§ AVAILABLE DATA:

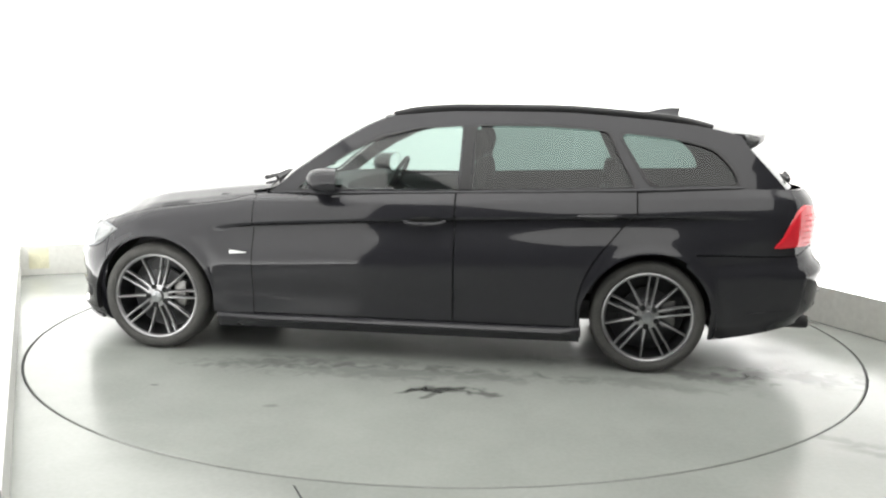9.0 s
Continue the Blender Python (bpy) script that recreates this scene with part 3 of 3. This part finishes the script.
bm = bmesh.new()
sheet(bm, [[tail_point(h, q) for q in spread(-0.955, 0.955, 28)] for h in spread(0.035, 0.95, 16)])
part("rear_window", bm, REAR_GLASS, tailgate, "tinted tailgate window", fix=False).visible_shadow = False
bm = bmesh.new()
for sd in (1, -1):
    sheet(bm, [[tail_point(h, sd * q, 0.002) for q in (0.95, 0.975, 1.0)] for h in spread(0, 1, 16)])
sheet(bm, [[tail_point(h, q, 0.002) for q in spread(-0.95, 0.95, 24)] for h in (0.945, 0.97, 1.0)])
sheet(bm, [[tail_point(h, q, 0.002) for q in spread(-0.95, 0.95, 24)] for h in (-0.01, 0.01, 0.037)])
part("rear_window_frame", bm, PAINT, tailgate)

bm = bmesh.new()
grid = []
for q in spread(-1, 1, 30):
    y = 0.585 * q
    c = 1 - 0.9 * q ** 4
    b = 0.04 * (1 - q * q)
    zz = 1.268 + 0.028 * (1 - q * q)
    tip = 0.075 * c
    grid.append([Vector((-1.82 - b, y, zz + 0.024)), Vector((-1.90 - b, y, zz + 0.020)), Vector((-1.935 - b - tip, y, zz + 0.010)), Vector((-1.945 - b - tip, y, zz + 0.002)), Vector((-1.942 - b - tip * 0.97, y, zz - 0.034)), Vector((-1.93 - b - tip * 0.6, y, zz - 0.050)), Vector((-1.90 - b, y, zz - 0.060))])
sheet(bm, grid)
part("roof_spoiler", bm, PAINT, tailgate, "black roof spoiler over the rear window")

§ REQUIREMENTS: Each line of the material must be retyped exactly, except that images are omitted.

§ THE REPLY:
9.0 s
Continue the Blender Python (bpy) script that recreates this scene with part 3 of 3. This part finishes the script.
bm = bmesh.new()
sheet(bm, [[tail_point(h, q) for q in spread(-0.955, 0.955, 28)] for h in spread(0.035, 0.95, 16)])
part("rear_window", bm, REAR_GLASS, tailgate, "tinted tailgate window", fix=False).visible_shadow = False
bm = bmesh.new()
for sd in (1, -1):
    sheet(bm, [[tail_point(h, sd * q, 0.002) for q in (0.95, 0.975, 1.0)] for h in spread(0, 1, 16)])
sheet(bm, [[tail_point(h, q, 0.002) for q in spread(-0.95, 0.95, 24)] for h in (0.945, 0.97, 1.0)])
sheet(bm, [[tail_point(h, q, 0.002) for q in spread(-0.95, 0.95, 24)] for h in (-0.01, 0.01, 0.037)])
part("rear_window_frame", bm, PAINT, tailgate)

bm = bmesh.new()
grid = []
for q in spread(-1, 1, 30):
    y = 0.585 * q
    c = 1 - 0.9 * q ** 4
    b = 0.04 * (1 - q * q)
    zz = 1.268 + 0.028 * (1 - q * q)
    tip = 0.075 * c
    grid.append([Vector((-1.82 - b, y, zz + 0.024)), Vector((-1.90 - b, y, zz + 0.020)), Vector((-1.935 - b - tip, y, zz + 0.010)), Vector((-1.945 - b - tip, y, zz + 0.002)), Vector((-1.942 - b - tip * 0.97, y, zz - 0.034)), Vector((-1.93 - b - tip * 0.6, y, zz - 0.050)), Vector((-1.90 - b, y, zz - 0.060))])
sheet(bm, grid)
part("roof_spoiler", bm, PAINT, tailgate, "black roof spoiler over the rear window")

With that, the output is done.